Conversations throughout the course of the NACTO guide development process also revealed that federal officials aren't as unfriendly to new bike treatments as many city-level transportation officials had expected. Federal transportation officials have indicated that many of the 20 bike treatments recommended by NACTO are allowable within federal guidelines -- while not explicitly endorsed -- and therefore eligible for federal funding, Birk said.

"They’ve basically green-lighted a few of them a yellow-lighted a few others," she said.

Birk described the conversations with federal transportation officials as "really effective and positive."

Over the course of the past two decades, transportation officials from Portland to Washington, D.C. had separately come to the conclusion that they needed to adopt some bike treatments that had originated in Europe, such as cycle tracks and bike signals. But the lack of a guiding document forced each city to rely on its own experimentation, Birk said.

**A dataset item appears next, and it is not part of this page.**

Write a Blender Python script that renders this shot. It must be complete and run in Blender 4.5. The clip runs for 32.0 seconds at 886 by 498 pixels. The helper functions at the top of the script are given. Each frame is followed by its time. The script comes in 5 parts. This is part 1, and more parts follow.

The NACTO group began working on the guide about a year ago. The product of their collaboration contains renderings, street cross-sections and other tools that will help local engineers zero in on the best practices in new bike treatments in use across the U.S. This will be particularly beneficial for cities that have less advanced bike infrastructure, Birk said. Baltimore, for example, is taking measures to implement NACTO's recommendations, following the lead of trailblazers Portland, Minneapolis, San Francisco and New York.

"We expect there to be a big groundswell of American cities that will adopt these bicycle treatments," Birk said. "That will lead to increased bicycle use and that will significantly improve safety."

Another benefit of NACTO's guide is that is it digital and available over the web. It's important to distinguish the guide as a living document because by the time many of these types of guide are printed, they're already out of date, Birk said.

Birk said NACTO's Cities for Cycling committee still has a long way to go and they plan to continue working. One issue that isn't addressed in the new design guide, for instance is how to handle potential conflicts between bikes and streetcars and bikes and buses.